Memristor-based optoelectronic artificial synapses have a great potential to enhance the efficiency of future neuromorphic computing. Like neurons of the retina, they have the potential to enable real-time visual preprocessing. This highlights the growing importance of improving optoelectronic artificial synapses for next-generation neuromorphic computing and neuromorphic visual systems. These artificial synapses can enhance neuromorphic visual systems, extending their capabilities beyond visible light. This study introduces a P-type copper oxide-based optical memristor device that exhibits fundamental biosynaptic characteristics like long-term potentiation (LTP) and long-term depression (LTD), which can be tuned using optical stimuli.
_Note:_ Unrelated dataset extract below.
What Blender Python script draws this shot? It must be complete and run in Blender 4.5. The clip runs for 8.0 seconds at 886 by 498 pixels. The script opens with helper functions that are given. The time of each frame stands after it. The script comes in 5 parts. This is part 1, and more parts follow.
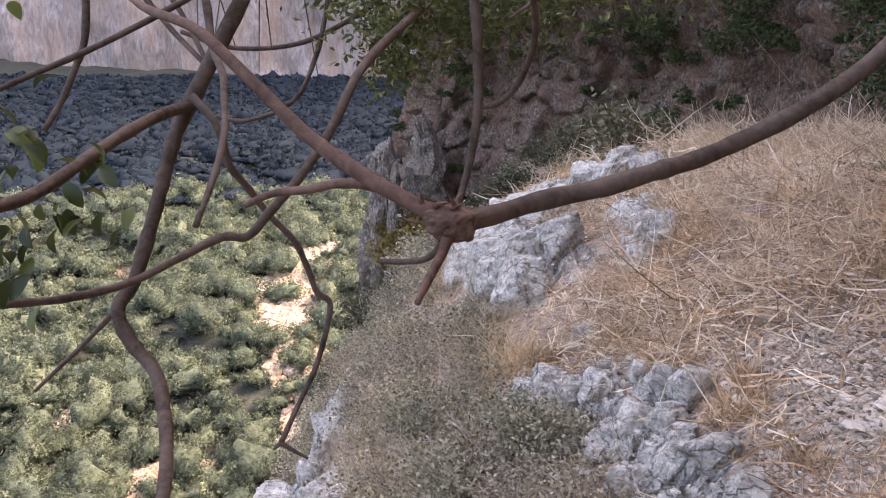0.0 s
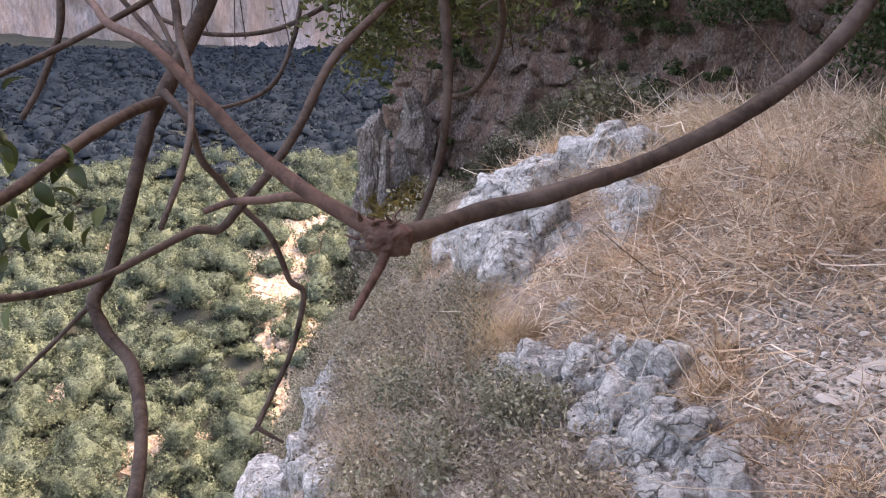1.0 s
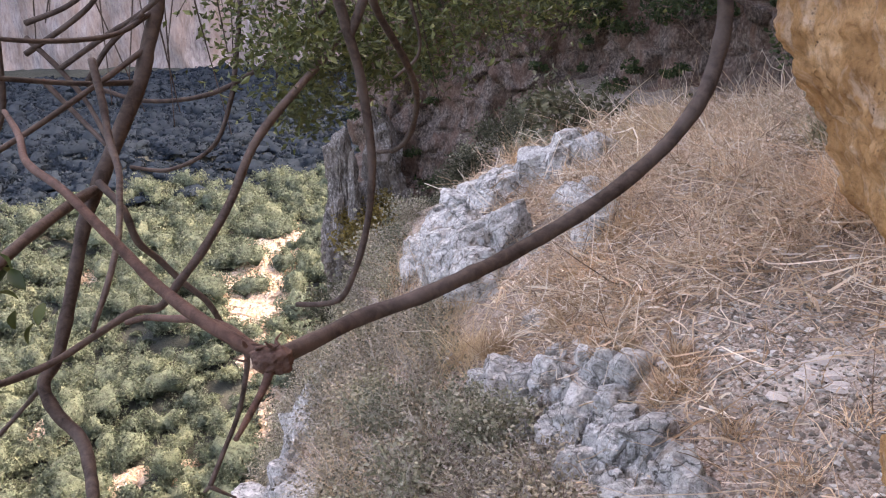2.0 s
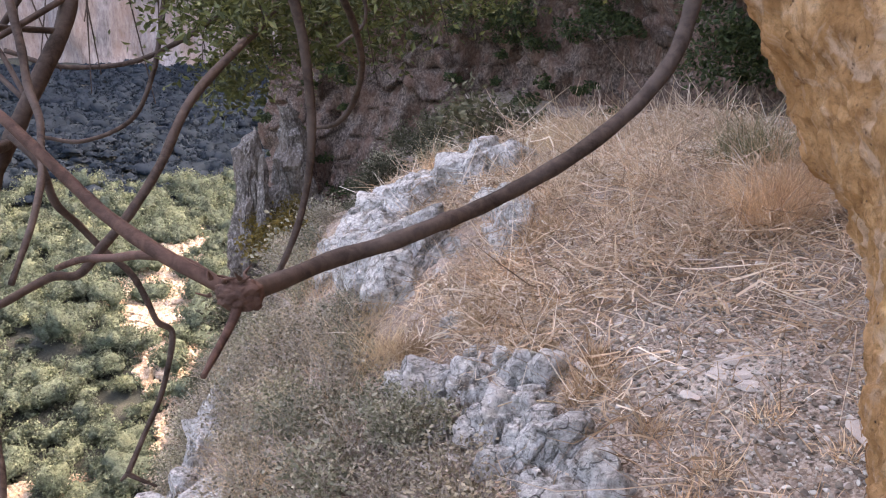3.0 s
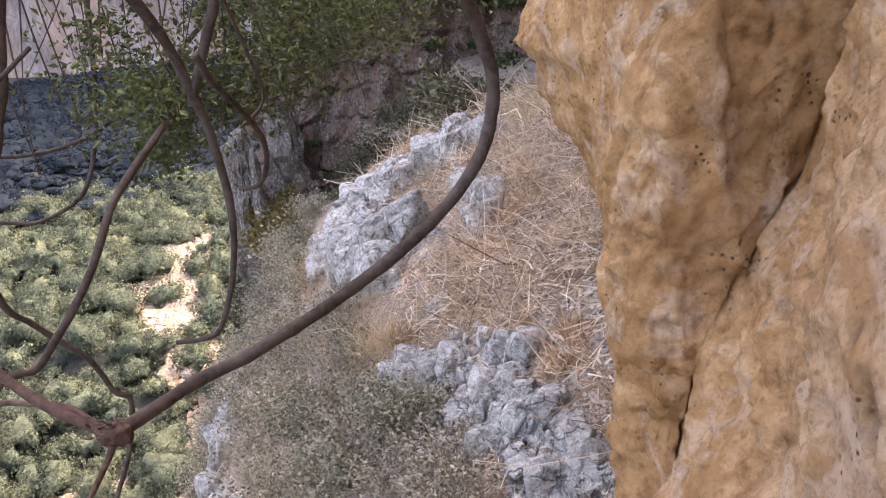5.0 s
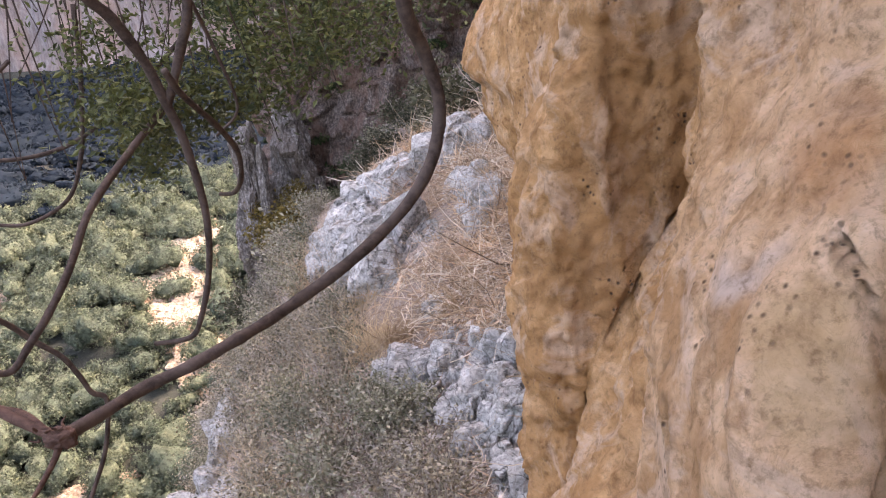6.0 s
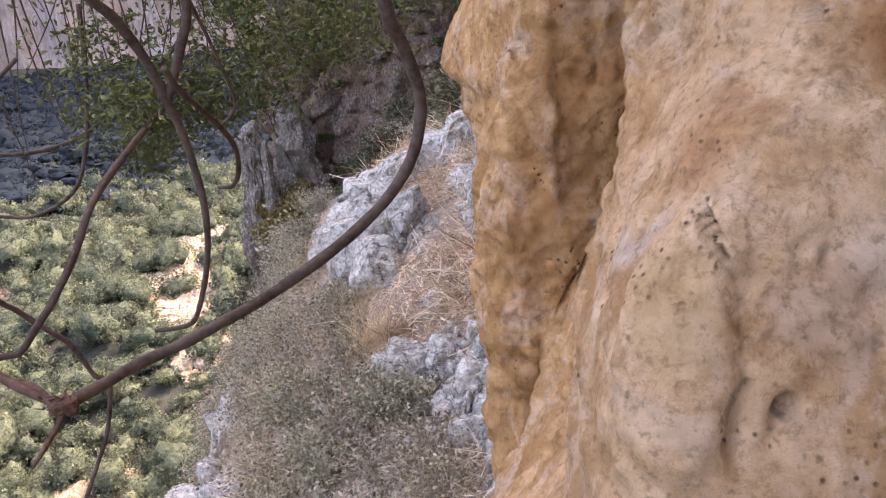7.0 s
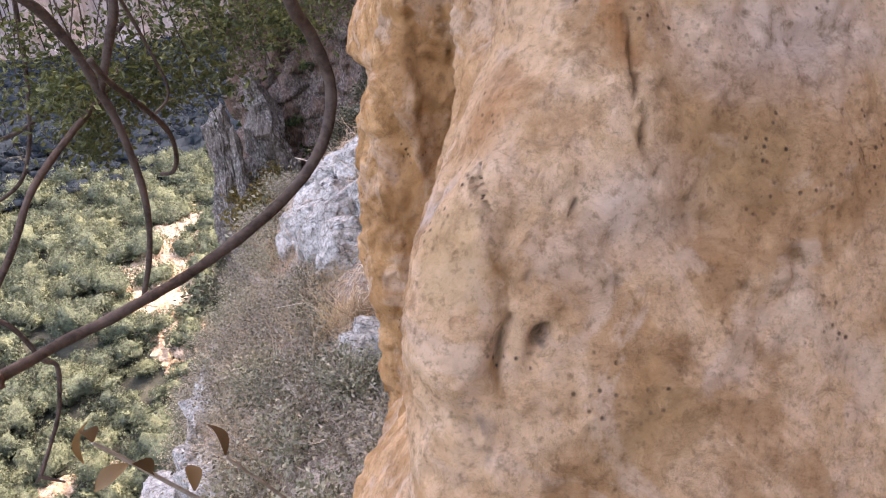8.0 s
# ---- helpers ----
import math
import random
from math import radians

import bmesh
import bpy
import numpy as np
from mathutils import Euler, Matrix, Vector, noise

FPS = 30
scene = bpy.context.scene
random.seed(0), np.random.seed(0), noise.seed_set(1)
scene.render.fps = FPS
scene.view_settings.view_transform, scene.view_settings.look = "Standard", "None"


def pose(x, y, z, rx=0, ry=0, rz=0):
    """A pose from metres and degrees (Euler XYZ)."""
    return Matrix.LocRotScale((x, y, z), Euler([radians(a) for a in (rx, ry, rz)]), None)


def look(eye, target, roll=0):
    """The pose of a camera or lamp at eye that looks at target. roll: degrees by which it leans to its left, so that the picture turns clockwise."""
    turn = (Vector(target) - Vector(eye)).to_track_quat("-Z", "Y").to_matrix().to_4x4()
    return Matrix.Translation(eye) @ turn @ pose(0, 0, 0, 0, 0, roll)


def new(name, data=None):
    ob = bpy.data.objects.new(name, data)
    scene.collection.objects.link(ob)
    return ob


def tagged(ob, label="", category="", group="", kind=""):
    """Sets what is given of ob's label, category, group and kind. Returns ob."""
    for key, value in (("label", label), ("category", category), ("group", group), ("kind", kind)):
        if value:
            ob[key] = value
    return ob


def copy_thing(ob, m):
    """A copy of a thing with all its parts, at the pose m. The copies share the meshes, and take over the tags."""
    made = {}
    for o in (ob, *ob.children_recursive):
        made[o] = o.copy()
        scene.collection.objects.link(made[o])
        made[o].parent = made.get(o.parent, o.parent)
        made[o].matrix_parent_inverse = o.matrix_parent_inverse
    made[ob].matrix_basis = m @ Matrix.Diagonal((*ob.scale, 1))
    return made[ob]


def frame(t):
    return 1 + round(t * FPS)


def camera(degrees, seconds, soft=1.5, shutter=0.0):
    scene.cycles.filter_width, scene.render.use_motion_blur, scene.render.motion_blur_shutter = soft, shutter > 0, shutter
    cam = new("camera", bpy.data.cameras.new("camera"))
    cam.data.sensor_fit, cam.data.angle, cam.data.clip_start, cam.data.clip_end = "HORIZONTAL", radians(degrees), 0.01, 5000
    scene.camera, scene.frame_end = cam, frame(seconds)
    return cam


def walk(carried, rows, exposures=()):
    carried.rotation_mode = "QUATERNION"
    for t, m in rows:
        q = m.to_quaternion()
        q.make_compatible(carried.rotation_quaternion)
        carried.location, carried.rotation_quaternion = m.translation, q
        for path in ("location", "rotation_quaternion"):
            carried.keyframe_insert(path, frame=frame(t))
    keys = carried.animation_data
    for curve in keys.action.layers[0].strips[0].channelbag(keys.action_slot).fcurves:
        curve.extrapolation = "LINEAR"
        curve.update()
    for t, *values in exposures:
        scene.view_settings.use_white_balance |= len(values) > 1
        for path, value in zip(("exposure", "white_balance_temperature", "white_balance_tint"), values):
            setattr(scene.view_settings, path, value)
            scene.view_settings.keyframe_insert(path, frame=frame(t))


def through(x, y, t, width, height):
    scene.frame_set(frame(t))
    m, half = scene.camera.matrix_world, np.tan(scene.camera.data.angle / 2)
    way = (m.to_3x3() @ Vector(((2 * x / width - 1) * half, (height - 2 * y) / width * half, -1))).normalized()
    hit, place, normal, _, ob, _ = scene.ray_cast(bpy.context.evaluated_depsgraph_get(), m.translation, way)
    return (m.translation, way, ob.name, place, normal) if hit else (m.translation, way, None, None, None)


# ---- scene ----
cam = camera(60.0, 8.0, soft=1.1)
PATH = [
    (0.0, look((-0.1400, 0.1983, 1.3932), (-0.4130, 4.0384, 0.3072), 2.18)),
    (0.5, look((-0.0985, 0.1650, 1.4297), (-0.3198, 4.0074, 0.3405), 1.34)),
    (1.0, look((-0.0934, 0.1735, 1.4397), (-0.3172, 3.9757, 0.2177), 2.07)),
    (1.2, look((-0.0625, 0.2131, 1.4393), (-0.2145, 4.0362, 0.2728), 2.96)),
    (2.3, look((0.0180, 0.0742, 1.6120), (-0.0546, 3.8921, 0.4211), -2.53)),
    (2.5, look((0.0079, 0.0915, 1.6140), (0.0025, 3.9236, 0.4671), -2.12)),
    (3.0, look((-0.0602, 0.1367, 1.4854), (0.3121, 3.9558, 0.3561), 2.06)),
    (3.5, look((-0.0751, 0.1366, 1.4633), (0.2676, 3.9067, 0.1715), 2.73)),
    (4.0, look((0.0372, 0.0849, 1.5740), (0.3419, 3.8113, 0.1523), -0.66)),
    (4.5, look((0.1402, 0.0122, 1.6508), (0.4743, 3.7325, 0.2200), -4.09)),
    (5.0, look((0.1682, -0.0489, 1.7210), (0.4914, 3.7184, 0.4159), -5.59)),
    (5.2, look((0.2144, -0.0545, 1.7340), (0.6103, 3.7242, 0.4830), -4.71)),
    (6.3, look((0.2761, -0.1354, 1.7635), (0.5186, 3.6271, 0.4277), -5.38)),
    (6.5, look((0.2805, -0.1541, 1.7661), (0.5648, 3.6060, 0.4319), -4.58)),
    (7.0, look((0.3099, -0.1973, 1.7641), (0.5599, 3.5681, 0.4378), -5.25)),
    (7.5, look((0.3895, -0.2407, 1.7729), (0.9014, 3.4806, 0.3981), -4.29)),
    (8.0, look((0.4243, -0.2985, 1.7688), (0.7740, 3.4177, 0.3308), -6.94)),
]
EXPOSURE = [(0.0, 3.32, 7500, 25), (3.0, 3.38, 7500, 25), (5.0, 3.42, 7500, 25), (6.5, 3.38, 7600, 27), (8.0, 3.54, 7600, 27)]
walk(cam, PATH, EXPOSURE)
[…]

These LTP/LTD characteristics were used as weights in a single-layer perceptron neural network to classify the MNIST data set using an off-chip training algorithm. We also demonstrated light-induced short-term plasticity and optical paired-pulse facilitation, which are the two important characteristics of neurons of the human retina that help in image preprocessing. We also implemented Pavlovian conditioning on the device using a combination of electrical and optical stimuli. These results indicate the possibility of using this device as an optically controlled artificial synaptic device for neuromorphic vision sensor applications.